When performing distributed training, Determined will automatically create one process for every GPU that is being used for training. Each process will attempt to download training and/or validation data, so care should be taken to ensure that concurrent data downloads do not conflict with one another. One way to do this is to include a unique identifier in the local file system path where the downloaded data is stored. A convenient identifier is the rank of the current process: a process’s rank is automatically assigned by Determined, and will be unique among all the processes in a trial.

You can do this by leveraging the self.context.distributed.get_rank() function. Below is an example of how to do this when downloading data from S3. In this example, the S3 bucket name is configured via a field data.bucket in the experiment configuration.

import boto3
import os


def download_data_from_s3(self):
    s3_bucket = self.context.get_data_config()["bucket"]
    download_directory = f"/tmp/data-rank{self.context.distributed.get_rank()}"
    data_file = "data.csv"

    s3 = boto3.client("s3")
    os.makedirs(download_directory, exist_ok=True)
    filepath = os.path.join(download_directory, data_file)
    if not os.path.exists(filepath):
        s3.download_file(s3_bucket, data_file, filepath)
    return download_directory

Scheduling Behavior

The Determined master takes care of scheduling distributed training jobs automatically, ensuring that all of the compute resources required for a job are available before the job itself is launched. Users should be aware of the following details about scheduler behavior when using distributed training:

  • If slots_per_trial is smaller than or equal to the number of slots on a single agent, Determined will consider scheduling multiple distributed training jobs on a single agent. This is designed to improve utilization and to allow multiple small training jobs to run on a single agent. For example, an agent with 8 GPUs could be assigned two 4-GPU jobs, or four 2-GPU jobs.

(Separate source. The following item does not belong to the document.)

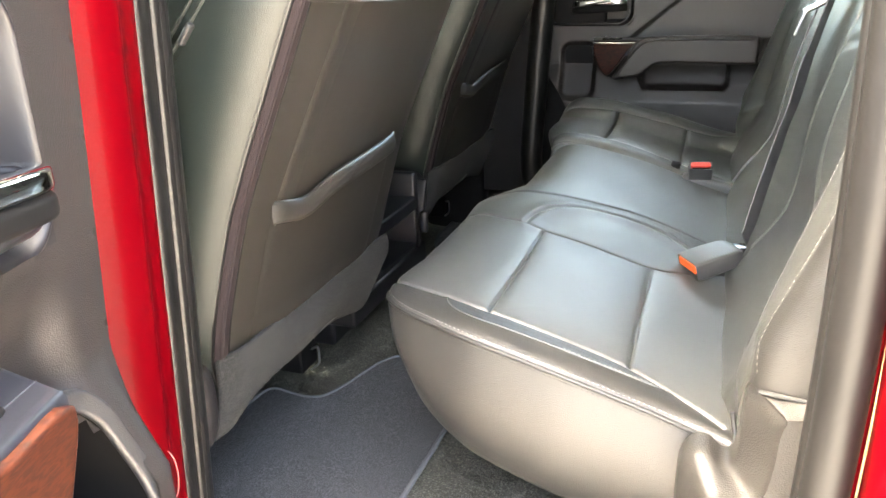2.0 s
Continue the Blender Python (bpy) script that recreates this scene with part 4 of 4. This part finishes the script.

  • Otherwise, if slots_per_trial is greater than the number of slots on a single agent, Determined will schedule the distributed training job onto multiple agents. A multi-machine distributed training job will only be scheduled onto an agent if this will result in utilizing all of the agent’s GPUs. This is to ensure good performance and utilize the full network bandwidth of each machine, while minimizing inter-machine networking. For example, if all of the agents in your cluster have 8 GPUs each , you should submit jobs with slots_per_trial set to a multiple of 8 (e.g., 8, 16, or 24).

Warning

If the scheduling constraints for multi-machine distributed training described above are not satisfied, distributed training jobs will not be scheduled and will wait indefinitely. For example, if every agent in the cluster has 8 GPUs, a job with slots_per_trial set to 12 will never be scheduled.

If a multi-GPU experiment does not become active after a minute or so, please confirm that slots_per_trial is set so that it can be scheduled within these constraints. The CLI command det task list can also be used to check if any other tasks are using GPUs and preventing your experiment from using all the GPUs on a machine.

Distributed Inference

PyTorch users can also use the existing distributed training workflow with PytorchTrial to accelerate their inference workloads. This workflow is not yet officially supported, so users must specify certain training-specific artifacts that are not used for inference. To run a distributed batch inference job, create a new PyTorchTrial and follow these steps:

  • Load the trained model and build the inference dataset using build_validation_data_loader().

  • Specify the inference step using evaluate_batch() or evaluate_full_dataset().

  • Register a dummy optimizer.

  • Specify a build_training_data_loader() that returns a dummy dataloader.

  • Specify a no-op train_batch() that returns an empty map of metrics.

Once the new PyTorchTrial object is created, use the experiment configuration to distribute inference in the same way as training. cifar10_pytorch_inference is an example of distributed batch inference.